At a hearing of the Agriculture: House Committee, an unidentified speaker (S1) said the panel would hear from entrepreneurs "using blockchain and digital assets to solve real world problems." The speaker framed the event around the hearing title, "on chain tools for an off chain world," and described a focus on practical applications rather than cryptocurrency speculation.
The speaker highlighted three examples the testimony will cover: "cattle guys trying to figure out how to make it easier and more profitable for ranchers to market their cattle," engineers building "a less expensive, more robust, more precise GPS system for precision agriculture and other location based systems," and a law professor creating "automated systems to help developers comply with legal disclosures in a way that consumers can actually understand." Each example was presented as a distinct, off-chain use of on-chain tools.

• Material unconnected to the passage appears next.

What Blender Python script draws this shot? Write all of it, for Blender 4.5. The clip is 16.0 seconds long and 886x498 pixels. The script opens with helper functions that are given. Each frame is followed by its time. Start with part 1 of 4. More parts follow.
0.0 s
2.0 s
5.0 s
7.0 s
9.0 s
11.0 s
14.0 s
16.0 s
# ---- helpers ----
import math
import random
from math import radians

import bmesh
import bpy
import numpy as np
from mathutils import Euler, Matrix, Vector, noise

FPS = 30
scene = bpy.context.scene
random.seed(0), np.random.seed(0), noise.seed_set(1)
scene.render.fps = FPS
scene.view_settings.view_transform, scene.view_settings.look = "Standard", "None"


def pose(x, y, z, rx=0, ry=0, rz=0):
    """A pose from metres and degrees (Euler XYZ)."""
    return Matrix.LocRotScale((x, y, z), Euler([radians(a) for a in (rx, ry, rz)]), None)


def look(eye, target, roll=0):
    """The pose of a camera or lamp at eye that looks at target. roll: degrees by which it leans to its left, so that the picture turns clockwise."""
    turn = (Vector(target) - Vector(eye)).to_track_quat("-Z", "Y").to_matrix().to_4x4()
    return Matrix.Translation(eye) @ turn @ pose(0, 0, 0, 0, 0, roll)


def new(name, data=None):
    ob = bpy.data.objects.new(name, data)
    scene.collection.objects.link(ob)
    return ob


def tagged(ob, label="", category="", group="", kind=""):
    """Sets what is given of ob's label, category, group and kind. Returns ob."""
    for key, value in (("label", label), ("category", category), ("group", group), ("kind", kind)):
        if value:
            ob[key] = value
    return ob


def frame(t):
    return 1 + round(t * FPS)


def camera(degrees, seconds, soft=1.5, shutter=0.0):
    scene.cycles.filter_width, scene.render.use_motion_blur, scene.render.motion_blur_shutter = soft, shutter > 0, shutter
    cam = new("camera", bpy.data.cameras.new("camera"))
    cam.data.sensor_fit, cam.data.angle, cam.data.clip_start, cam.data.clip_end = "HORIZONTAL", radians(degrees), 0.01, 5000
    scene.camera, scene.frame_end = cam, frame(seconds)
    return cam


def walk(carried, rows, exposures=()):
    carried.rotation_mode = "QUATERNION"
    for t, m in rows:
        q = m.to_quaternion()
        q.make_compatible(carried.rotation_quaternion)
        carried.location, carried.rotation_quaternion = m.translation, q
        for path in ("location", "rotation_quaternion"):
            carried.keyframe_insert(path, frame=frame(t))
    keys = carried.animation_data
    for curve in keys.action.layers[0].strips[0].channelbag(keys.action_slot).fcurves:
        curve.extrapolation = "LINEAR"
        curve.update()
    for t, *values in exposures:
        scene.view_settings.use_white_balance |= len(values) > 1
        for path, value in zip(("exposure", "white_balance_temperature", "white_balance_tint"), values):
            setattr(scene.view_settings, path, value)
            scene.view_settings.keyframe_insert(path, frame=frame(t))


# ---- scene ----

The speaker said the hearing connects to the committee’s work on market-structure legislation, saying that legislation aims to "ensure that those ranchers, those engineers, those professors, and many, many others can use digital tools to bring their ideas to life and to power, the American dream." The excerpted remarks are introductory; no motions or votes were discussed in the provided transcript segment.
The hearing, as previewed in these remarks, will examine how distributed-ledger technologies and related digital tools might be applied across agriculture, location-based services and legal compliance. Further testimony and cross-examination in subsequent segments will be needed to evaluate specific proposals, technical details, costs and regulatory implications.